In the first few sentences of Acts, Luke said that in his former book (which we now call the Gospel of Luke), he wrote about all that Jesus began to do and teach… (Acts 1:1 NIV). One thing this means is that the book we now call Acts (Luke’s second book) is a record of what Jesus continued to do and teach even though he had ascended into heaven. As John Murray wrote, Jesus “is ever active in the exercise of his prophetic, priestly, and kingly offices.”
The fact that Jesus continued to teach after his ascension is of paramount importance for the authority of Christ in the teaching of the apostles and in the books of the New Testament. Prior to his ascension Christ’s teaching was directly by word of mouth. But afterwards he taught by a different mode. He taught by the ministry of appointed witnesses and inspired writers. The New Testament, all of which was written after Jesus’ ascension, is not one whit less the teaching of our Lord than that delivered verbally during the days of his flesh.
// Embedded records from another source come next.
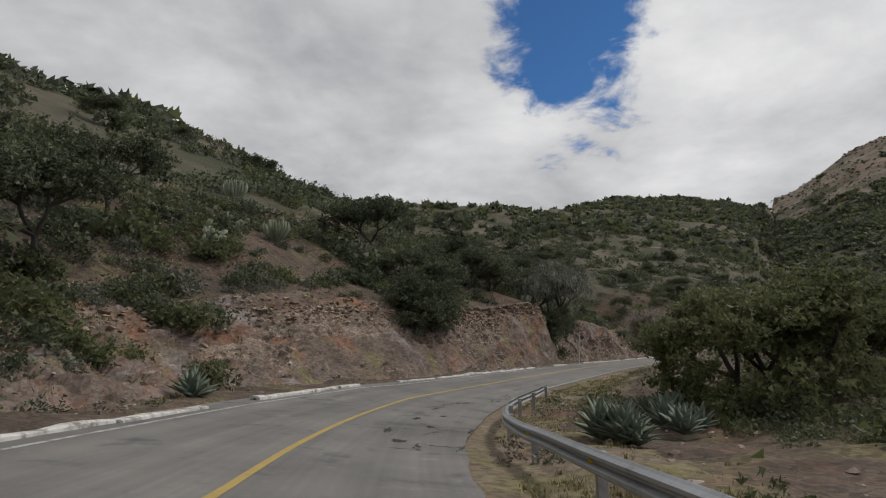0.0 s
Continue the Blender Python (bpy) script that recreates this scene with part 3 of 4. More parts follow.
# blue-grey stands in for distance haze, painted into the mountains' base colour
FAR_BLUE = material("haze_tinted_mountain", [(0.13, 0.19, 0.27), (0.17, 0.23, 0.31)], 0.002, 0.02, 0, 1.0)


def part(name, me, parent, label=""):
    ob = new(name, me)
    ob.parent = parent
    if label:
        ob["label"] = label
    return ob


def root(name, place, label, category, group="", rz=0.0, scale=1.0):
    ob = new(name)
    ob.matrix_basis = Matrix.LocRotScale(Vector(place), Euler((0, 0, rz)), Vector((scale, scale, scale)))
    ob.empty_display_size = 0.2
    return tagged(ob, label, category, group)


def standing(s, l, sink=0.0):
    """Place on the ground at s along the road, l to its right."""
    p = spot(float(s), float(l), 0.0)
    d = kerb_at(s) - l
    near = p[2] + near_level(float(s), float(l))
    w = float(ramp01(d, 8, 14)) if d > 0 else 0.0
    z = near * (1 - w) + float(land(p[0], p[1])) * w if w > 0 else near
    return Vector((p[0], p[1], z - sink))


# ---- plants ----
def leaf_cloud(rng, centres, per, spread, size, flat=1.0, droop=0.0):
    """Small leaf blades round given places: vertices and quads."""
    n = len(centres) * per
    c = np.repeat(centres, per, 0) + rng.normal(0, 1, (n, 3)) * np.array([spread, spread, spread * flat])
    u = rng.normal(0, 1, (n, 3))
    u /= np.linalg.norm(u, axis=1)[:, None]
    u[:, 2] -= droop
    w = np.cross(u, rng.normal(0, 1, (n, 3)))
    w /= np.linalg.norm(w, axis=1)[:, None] + 1e-9
    k = size * rng.uniform(0.5, 1.3, (n, 1))
    u, w = u * k, w * k * 0.55
    v = np.stack([c - u - w, c - u * 0.4 + w * 1.4, c + u * 1.15], 1).reshape(-1, 3)
    return v, np.arange(3 * n).reshape(-1, 3)


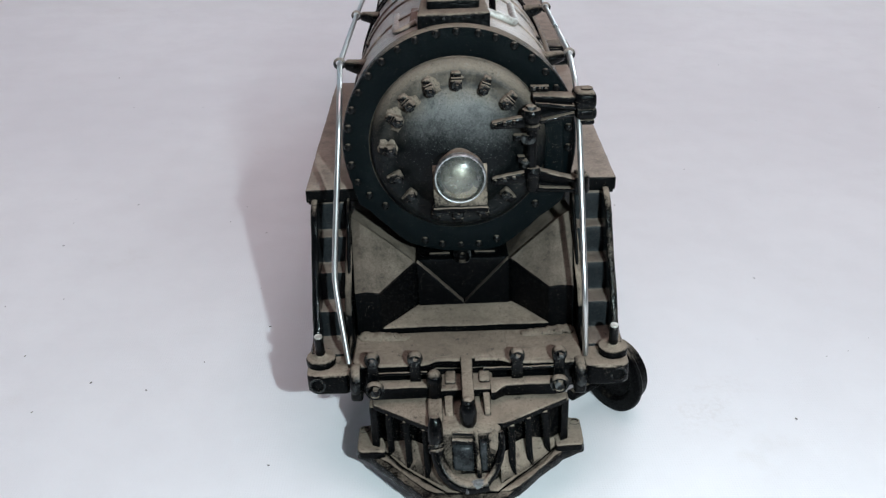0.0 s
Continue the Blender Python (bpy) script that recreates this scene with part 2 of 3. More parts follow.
CRUMB = plain("dark_crumb", (0.05, 0.046, 0.042), (0.22, 0.20, 0.18), 900, 0.8)
BROWN = plain("matt_brown", (0.13, 0.07, 0.045), (0.20, 0.11, 0.07), 900, 0.7)
SPECK = plain("speck_white", (0.75, 0.75, 0.74), (0.85, 0.85, 0.84), 900, 0.5)
RUBBED = plain("rubbed_bare_metal", (0.24, 0.22, 0.19), (0.66, 0.64, 0.60), 600, 0.42, 0.2, relief=0.0003)
SOCKET = plain("milky_lens", (0.42, 0.50, 0.55), (0.60, 0.68, 0.72), 900, 0.25)


# ---- mesh tools; the locomotive's own places are in millimetres ----
def uneven(bm, size=2.2, much=0.085):
    """Cuts long edges of a casting and moves its points a little, as a worn mould leaves them."""
    bmesh.ops.triangulate(bm, faces=bm.faces)
    for _ in range(4):
        long = [e for e in bm.edges if e.calc_length() > size * MM]
        if not long or len(bm.faces) > 9000:
            break
        bmesh.ops.subdivide_edges(bm, edges=long, cuts=1, use_grid_fill=True)
        bmesh.ops.triangulate(bm, faces=[f for f in bm.faces if len(f.verts) > 3])
    for v in bm.verts:
        p = v.co * 1000
        v.co += (noise.noise_vector(p * 0.16) * 1.3 + noise.noise_vector(p * 0.55 + Vector((9, 4, 2))) * 0.9) * much * MM


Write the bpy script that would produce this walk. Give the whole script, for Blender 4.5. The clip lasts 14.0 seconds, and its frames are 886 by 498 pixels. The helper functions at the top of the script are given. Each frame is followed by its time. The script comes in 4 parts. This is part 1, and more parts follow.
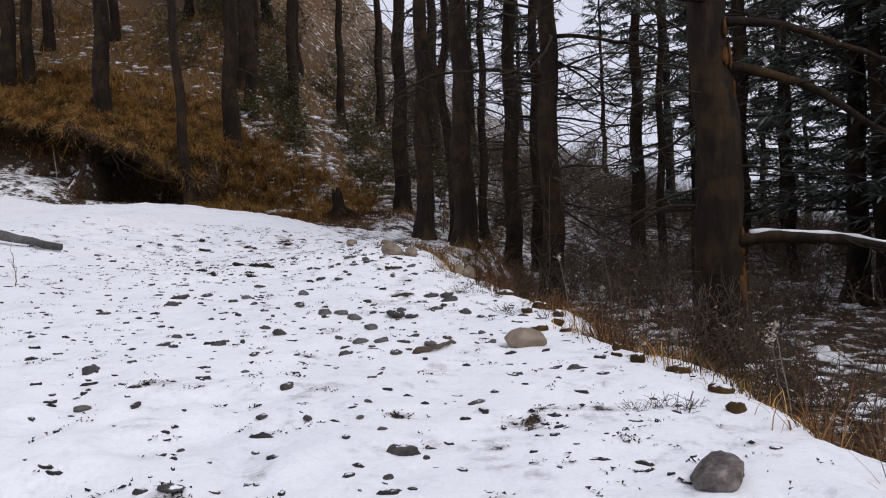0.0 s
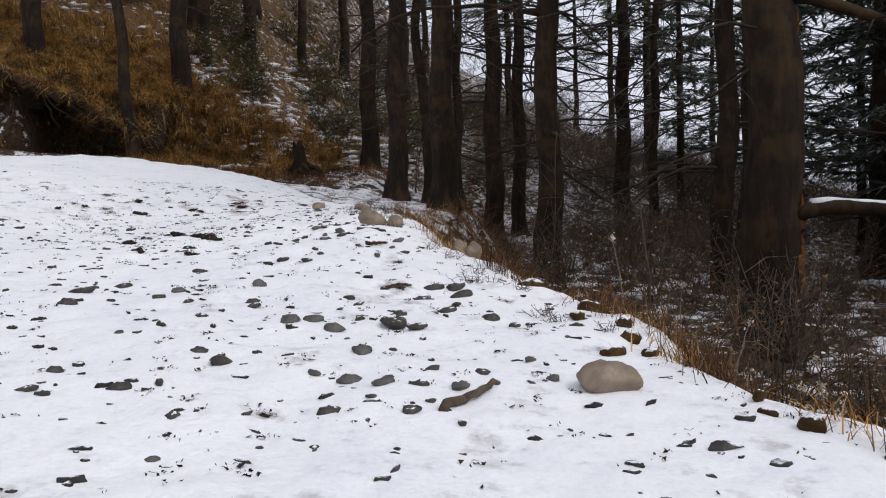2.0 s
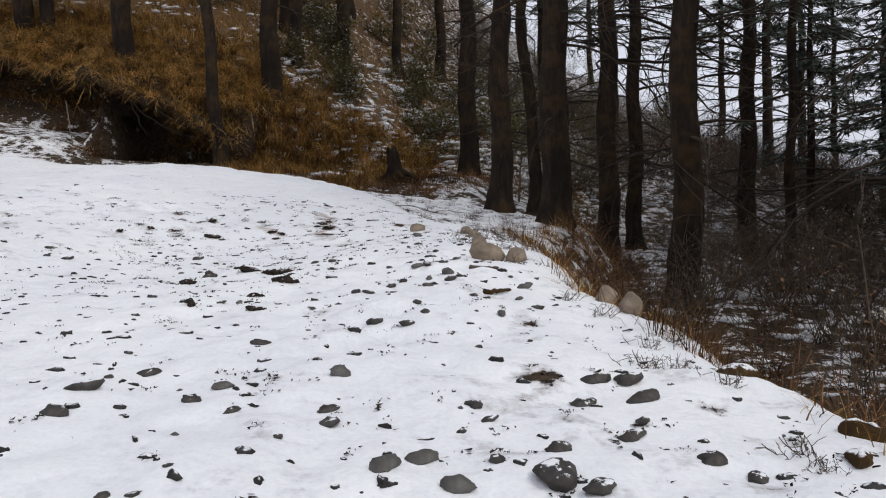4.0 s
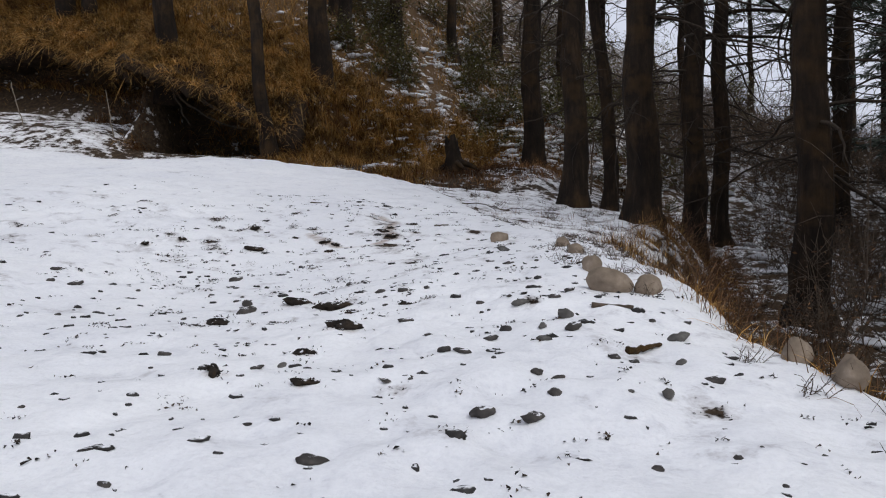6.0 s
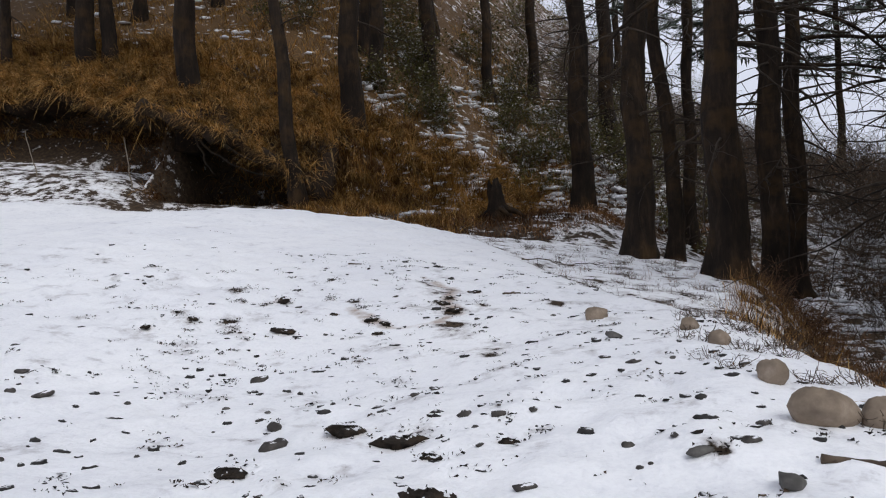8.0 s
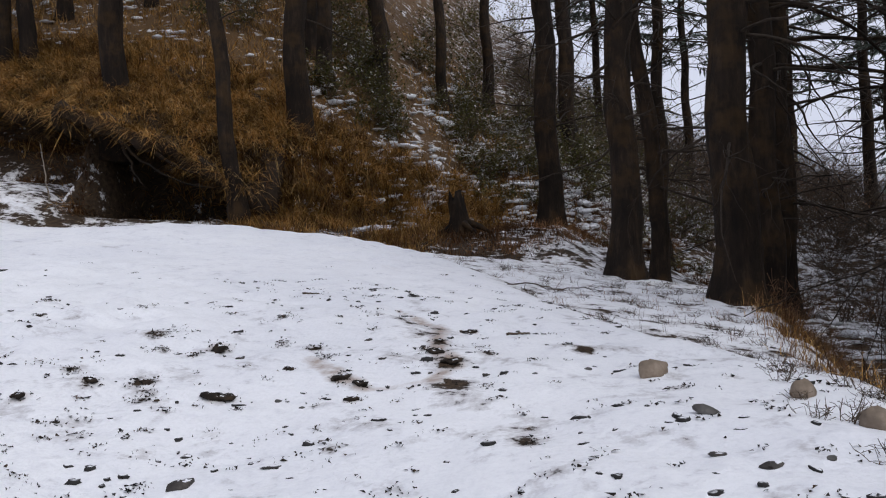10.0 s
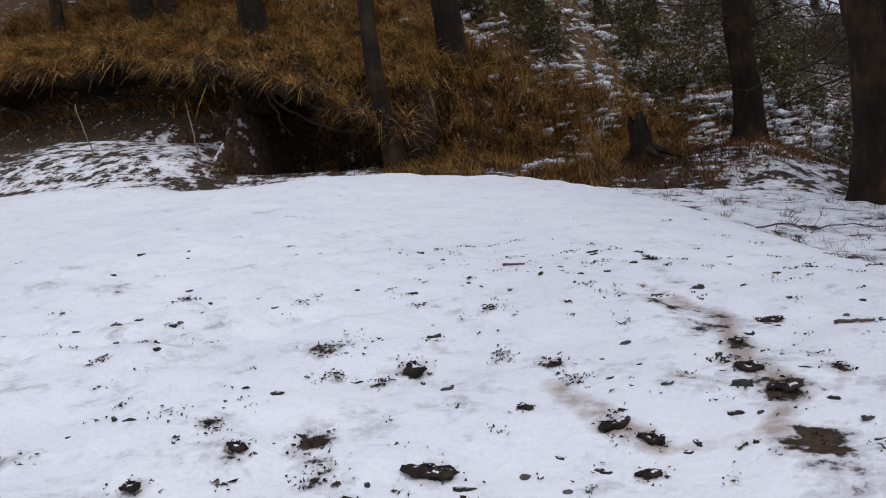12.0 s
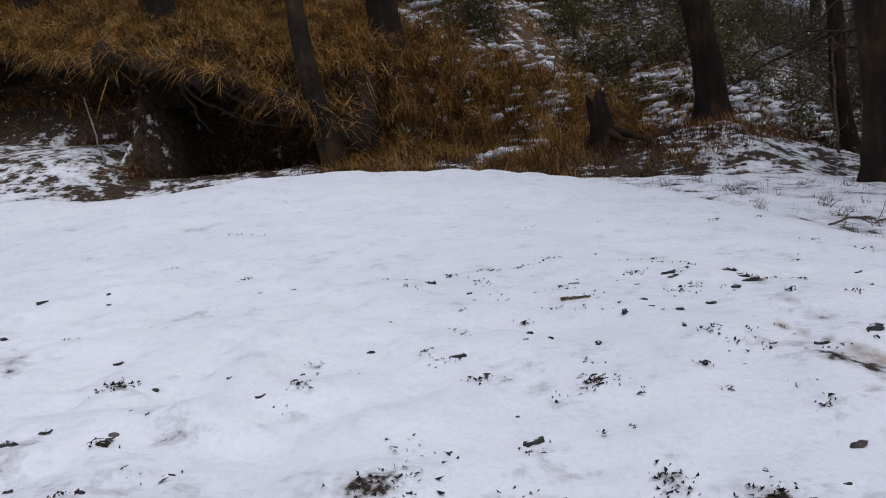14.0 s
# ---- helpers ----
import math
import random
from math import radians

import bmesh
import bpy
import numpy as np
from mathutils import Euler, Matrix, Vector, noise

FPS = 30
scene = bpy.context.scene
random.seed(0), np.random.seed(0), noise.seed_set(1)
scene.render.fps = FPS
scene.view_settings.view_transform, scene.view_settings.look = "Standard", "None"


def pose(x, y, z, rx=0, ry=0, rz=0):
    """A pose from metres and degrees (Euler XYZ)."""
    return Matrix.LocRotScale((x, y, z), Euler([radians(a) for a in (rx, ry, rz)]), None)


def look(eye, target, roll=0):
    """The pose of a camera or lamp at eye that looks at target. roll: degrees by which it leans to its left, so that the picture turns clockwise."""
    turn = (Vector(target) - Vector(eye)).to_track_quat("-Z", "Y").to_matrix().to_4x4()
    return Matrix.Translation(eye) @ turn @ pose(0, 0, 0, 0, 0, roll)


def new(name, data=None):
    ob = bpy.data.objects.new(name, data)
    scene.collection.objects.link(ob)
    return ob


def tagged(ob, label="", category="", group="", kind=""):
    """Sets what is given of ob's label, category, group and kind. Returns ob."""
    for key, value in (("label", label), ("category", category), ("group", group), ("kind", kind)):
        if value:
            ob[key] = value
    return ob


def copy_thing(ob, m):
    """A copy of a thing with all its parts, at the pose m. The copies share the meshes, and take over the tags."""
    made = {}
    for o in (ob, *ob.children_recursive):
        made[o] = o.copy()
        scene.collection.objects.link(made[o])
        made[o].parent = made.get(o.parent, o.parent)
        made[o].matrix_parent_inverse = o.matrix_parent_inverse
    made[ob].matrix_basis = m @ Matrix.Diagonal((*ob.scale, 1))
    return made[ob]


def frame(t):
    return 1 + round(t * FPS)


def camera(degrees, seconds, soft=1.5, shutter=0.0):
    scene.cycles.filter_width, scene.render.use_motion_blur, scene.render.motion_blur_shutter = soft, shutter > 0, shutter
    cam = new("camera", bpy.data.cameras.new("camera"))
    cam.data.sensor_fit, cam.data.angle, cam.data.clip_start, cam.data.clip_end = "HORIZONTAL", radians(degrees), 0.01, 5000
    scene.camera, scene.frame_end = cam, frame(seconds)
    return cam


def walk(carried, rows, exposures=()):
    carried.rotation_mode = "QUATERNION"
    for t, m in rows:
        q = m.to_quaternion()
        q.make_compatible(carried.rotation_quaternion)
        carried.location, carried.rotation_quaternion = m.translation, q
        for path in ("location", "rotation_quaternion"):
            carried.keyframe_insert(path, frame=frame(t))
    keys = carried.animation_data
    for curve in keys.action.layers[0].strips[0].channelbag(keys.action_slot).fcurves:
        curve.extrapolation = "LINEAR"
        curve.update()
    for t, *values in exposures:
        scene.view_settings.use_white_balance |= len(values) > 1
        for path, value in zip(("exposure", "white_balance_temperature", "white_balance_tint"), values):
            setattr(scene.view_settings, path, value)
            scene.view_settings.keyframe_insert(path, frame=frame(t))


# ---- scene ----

How utterly false it is to set up a contrast between the authority of Jesus’ spoken words and the authority of the New Testament as Scripture. The latter is the teaching of Christ given in his own appointed way after his ascension.
We are reminded of Jesus’ word to the disciples: ‘I have yet many things to say to you, but you cannot bear them now. Howbeit when he, the Spirit of truth, comes he will guide you into all truth’ (John 16:12, 13). It is from his own lips the certification of Luke’s statement in our text (Acts 1:1-2). The guiding of the Holy Spirit into all truth does not suspend Jesus’ own speaking. ‘I have yet many things to say to you.’ But he says these things through the Holy Spirit and thus there is the seal of both divine persons, the Son and the Spirit.
So we don’t need a red-letter Bible, nor do we need to put Jesus’ spoken words on a higher level than the Spirit-inspired words of Paul (or the other human authors of the New Testament)! Murray ends the paragraph like this:
Let us prize with the ardor of our soul what Jesus continues to do, and teach. He is the living, acting, and teaching Lord.
John Murray, Collected Writings, volume 1, pages 41-41.